This project explores 30,000+ online reviews of running shoes written in Italian, French, and English.
Using Natural Language Processing (NLP) and BERTopic, the goal is to understand what customers talk about most, from comfort and fit to quality, design, and value for money.
It’s an end-to-end multilingual pipeline covering:
Data cleaning → Semantic embeddings (MPNet) → Topic modeling → Evaluation → Human interpretation.
- Identify key themes in customer reviews across languages
- Compare linguistic and sentiment patterns
- Turn unstructured feedback into actionable business insights
The figure above summarizes the full process:
- Web Scraping from public e-commerce pages (Decathlon, Amazon, Zalando)
- EDA & Cleaning to handle duplicates, encoding errors, and detect language
- Word Embeddings with MPNet
- Dimensionality Reduction using UMAP
- Clustering with HDBSCAN
- Tokenizer & Weighting via c-TF-IDF (BERTopic)
- Evaluation & Fine-Tuning for coherence and interpretability
- Results & Insights for customer understanding
| Step | Description |
|---|---|
| EDA & Cleaning | Handle missing values, encoding errors, and language detection |
| Preprocessing | Multilingual stopwords, normalization, text cleaning |
| Embeddings | SentenceTransformer (all-mpnet-base-v2) |
| Topic Modeling | UMAP + HDBSCAN + BERTopic |
| Evaluation | Coherence (c_v), silhouette, % noise |
| Topic Reduction | Merge similar topics into macro-categories |
- Size: ~30k reviews
- Languages: 🇮🇹 Italian, 🇫🇷 French, 🇬🇧 English
- Sources: Decathlon (52%), Amazon (36%), Zalando (12%)
- Timeframe: Nov 2024 – Feb 2025
- Fields: Product info, technical specs, ratings, and text reviews
| Category | Description | Share |
|---|---|---|
| Comfort & Fit | How shoes feel, adapt, and support | ~50% |
| Performance & Cushioning | Running efficiency and energy return | ~20% |
| Quality & Durability | Longevity and material quality | ~10% |
| Design & Style | Aesthetic preferences and branding | ~8% |
| Price & Value | Perceived fairness and expectations | ~7% |
| Purchase Experience | Delivery, sizing, returns | ~5% |
Model performance:
- Coherence: 0.68 (after topic reduction)
- Silhouette score: 0.38
- Noise: ~15%
- Comfort and fit are the strongest drivers of satisfaction across all languages.
Customers consistently associate comfort, foot support, and fit precision with positive ratings. - Durability and quality emerge as the most frequent negative aspects, especially for high-performance models.
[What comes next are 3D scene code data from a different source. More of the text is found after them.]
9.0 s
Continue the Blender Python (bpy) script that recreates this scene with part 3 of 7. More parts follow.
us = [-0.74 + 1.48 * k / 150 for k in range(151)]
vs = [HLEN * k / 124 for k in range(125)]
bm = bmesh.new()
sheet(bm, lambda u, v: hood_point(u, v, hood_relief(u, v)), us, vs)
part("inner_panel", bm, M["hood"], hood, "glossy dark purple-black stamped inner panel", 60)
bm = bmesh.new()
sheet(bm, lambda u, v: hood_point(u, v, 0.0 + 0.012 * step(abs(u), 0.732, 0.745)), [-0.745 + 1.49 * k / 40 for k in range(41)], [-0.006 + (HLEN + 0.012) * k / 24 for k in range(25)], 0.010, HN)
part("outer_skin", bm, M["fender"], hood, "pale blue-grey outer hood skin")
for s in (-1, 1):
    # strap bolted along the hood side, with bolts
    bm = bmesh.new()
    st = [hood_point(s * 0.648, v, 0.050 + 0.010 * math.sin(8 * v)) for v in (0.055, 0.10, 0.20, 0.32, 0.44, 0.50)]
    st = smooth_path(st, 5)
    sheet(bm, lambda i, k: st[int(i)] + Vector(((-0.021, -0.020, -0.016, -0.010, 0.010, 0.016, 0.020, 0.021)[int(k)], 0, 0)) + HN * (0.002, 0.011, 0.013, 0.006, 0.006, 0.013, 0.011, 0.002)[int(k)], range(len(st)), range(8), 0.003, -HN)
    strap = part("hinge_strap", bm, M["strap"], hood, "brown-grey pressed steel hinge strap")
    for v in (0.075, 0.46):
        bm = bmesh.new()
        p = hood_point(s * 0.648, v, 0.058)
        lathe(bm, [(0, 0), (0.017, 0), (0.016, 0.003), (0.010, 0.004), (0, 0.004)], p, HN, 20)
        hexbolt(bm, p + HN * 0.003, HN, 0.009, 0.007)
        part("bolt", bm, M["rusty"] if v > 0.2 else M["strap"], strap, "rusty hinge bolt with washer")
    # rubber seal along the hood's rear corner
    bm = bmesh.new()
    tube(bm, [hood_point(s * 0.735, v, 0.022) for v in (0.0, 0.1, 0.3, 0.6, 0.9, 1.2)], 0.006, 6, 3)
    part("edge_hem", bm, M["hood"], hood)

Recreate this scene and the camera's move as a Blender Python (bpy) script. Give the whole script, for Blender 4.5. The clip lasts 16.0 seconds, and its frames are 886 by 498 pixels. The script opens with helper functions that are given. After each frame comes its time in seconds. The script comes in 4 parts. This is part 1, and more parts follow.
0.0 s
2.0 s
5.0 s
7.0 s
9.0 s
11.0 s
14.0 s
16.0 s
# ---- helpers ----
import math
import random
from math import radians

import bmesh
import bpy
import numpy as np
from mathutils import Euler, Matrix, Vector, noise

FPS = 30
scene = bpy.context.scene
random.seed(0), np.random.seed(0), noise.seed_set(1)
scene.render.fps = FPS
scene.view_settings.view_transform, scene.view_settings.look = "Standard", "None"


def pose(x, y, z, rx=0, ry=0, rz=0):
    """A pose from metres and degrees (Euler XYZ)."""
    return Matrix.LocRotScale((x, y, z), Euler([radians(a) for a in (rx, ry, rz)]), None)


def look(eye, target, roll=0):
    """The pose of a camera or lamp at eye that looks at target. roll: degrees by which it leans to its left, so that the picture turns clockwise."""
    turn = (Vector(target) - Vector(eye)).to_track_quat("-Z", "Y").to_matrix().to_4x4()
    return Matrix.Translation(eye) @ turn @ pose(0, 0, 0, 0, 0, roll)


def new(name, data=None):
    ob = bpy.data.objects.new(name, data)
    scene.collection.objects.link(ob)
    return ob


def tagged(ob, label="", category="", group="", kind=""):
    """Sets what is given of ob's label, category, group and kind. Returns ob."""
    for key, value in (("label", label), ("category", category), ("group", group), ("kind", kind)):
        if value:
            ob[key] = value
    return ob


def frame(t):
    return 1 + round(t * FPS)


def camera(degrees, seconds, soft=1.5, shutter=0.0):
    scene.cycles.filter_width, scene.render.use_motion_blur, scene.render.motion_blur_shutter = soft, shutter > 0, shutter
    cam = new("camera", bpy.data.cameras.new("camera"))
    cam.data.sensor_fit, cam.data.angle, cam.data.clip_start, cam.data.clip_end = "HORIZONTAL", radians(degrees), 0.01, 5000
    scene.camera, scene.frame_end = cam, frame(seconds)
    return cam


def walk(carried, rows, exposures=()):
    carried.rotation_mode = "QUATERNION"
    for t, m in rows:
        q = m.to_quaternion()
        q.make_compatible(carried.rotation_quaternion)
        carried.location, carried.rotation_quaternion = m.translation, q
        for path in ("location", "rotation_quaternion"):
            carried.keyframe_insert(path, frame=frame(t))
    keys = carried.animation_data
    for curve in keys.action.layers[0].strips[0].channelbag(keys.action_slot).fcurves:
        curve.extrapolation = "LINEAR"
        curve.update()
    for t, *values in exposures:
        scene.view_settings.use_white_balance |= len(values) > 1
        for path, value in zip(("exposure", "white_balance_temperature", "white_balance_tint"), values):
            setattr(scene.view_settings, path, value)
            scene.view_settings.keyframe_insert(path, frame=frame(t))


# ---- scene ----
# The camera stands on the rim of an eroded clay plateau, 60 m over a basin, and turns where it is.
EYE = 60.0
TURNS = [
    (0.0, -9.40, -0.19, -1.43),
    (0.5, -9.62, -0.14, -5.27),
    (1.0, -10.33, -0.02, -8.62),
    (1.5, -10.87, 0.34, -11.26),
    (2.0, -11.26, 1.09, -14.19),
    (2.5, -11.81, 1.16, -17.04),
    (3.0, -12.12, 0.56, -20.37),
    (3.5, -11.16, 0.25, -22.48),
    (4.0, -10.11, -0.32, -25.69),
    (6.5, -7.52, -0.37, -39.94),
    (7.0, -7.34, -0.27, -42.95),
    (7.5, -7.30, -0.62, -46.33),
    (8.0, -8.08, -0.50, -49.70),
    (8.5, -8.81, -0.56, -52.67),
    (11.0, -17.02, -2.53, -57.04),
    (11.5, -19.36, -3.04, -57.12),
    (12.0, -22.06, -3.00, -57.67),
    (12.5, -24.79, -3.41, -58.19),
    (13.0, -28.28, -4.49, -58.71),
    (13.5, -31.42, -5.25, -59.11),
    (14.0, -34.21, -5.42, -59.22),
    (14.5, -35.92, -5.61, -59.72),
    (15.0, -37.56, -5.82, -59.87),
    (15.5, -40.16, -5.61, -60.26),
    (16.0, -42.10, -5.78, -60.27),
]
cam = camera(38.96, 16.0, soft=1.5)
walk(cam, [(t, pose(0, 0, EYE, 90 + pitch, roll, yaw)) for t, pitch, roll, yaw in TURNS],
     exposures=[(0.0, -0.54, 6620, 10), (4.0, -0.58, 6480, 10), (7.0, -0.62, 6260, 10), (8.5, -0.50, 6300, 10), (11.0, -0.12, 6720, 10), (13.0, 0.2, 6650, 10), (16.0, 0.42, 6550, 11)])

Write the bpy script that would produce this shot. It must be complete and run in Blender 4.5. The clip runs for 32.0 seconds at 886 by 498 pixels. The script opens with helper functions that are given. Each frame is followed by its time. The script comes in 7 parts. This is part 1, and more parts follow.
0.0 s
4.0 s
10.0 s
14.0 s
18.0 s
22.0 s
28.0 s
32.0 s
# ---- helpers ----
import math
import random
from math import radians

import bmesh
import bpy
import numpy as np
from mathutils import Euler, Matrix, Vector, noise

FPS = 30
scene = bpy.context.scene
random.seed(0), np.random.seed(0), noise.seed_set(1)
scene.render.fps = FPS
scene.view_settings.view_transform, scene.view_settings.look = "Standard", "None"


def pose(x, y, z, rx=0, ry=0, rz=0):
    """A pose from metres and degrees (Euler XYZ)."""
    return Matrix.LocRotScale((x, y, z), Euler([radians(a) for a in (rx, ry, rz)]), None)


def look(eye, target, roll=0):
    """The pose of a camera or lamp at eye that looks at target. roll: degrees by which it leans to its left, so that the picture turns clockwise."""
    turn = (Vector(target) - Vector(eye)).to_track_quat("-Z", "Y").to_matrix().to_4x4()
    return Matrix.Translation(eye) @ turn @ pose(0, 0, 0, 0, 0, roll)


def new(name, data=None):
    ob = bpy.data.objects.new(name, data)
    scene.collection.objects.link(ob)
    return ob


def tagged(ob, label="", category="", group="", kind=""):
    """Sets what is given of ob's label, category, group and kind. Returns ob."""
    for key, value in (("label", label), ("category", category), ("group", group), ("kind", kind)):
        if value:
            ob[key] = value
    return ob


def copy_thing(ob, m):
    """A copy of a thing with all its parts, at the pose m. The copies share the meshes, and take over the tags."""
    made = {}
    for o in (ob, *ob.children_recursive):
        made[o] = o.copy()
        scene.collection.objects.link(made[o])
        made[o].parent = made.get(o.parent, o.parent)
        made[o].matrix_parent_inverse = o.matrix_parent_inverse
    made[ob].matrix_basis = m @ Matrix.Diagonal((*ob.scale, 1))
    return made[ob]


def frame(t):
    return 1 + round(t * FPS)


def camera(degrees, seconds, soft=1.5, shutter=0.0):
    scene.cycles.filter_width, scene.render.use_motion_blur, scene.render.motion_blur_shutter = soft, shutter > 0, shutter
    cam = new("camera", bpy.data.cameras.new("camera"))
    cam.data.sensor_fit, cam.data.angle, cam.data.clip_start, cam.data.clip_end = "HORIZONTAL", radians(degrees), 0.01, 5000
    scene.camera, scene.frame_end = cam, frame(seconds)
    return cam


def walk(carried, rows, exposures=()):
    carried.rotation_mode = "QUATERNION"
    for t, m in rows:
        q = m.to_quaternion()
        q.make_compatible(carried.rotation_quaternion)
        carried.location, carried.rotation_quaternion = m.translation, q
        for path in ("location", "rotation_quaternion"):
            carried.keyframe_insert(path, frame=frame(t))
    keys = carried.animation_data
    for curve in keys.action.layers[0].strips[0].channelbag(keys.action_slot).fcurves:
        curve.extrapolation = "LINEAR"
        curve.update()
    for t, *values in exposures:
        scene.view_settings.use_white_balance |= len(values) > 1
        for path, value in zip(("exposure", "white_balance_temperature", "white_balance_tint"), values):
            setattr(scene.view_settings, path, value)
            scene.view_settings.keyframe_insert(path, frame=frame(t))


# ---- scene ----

- Price fairness appears in both positive and negative reviews; people praise good deals but criticize overpriced products.
- French reviews often discuss value-for-money and aesthetic appeal, while Italian reviews include more contextual and emotional tone (e.g. “great for daily runs”).
- English reviews are shorter and more direct, focusing mainly on comfort and durability.
- Highlight “comfort-driven design” in product storytelling.
- Invest in durability communication (materials, lifespan).
- Localize content:
- 🇮🇹 Focus on emotional and lifestyle tone
- 🇫🇷 Emphasize quality/price ratio
- 🇬🇧 Keep concise, technical information
- Monitor recurring mentions of sizing issues and wear resistance for product feedback loops.
Languages & Tools:
Python 3.11 · pandas · numpy · matplotlib · seaborn · spaCy · nltk · ftfy
sentence-transformers · BERTopic · umap-learn · hdbscan · gensim · scikit-learn
- Short reviews: Most comments are under 30 words, limiting topic coherence.
- Language imbalance: English reviews dominate, slightly biasing results.
- Hardware constraints: The analysis was run on CPU, preventing large-scale fine-tuning.
- Sentiment approximation: Ratings were used as sentiment labels (not direct text classification).
- Temporal gap: Reviews were scraped over different months, so no consistent time trend was analyzed.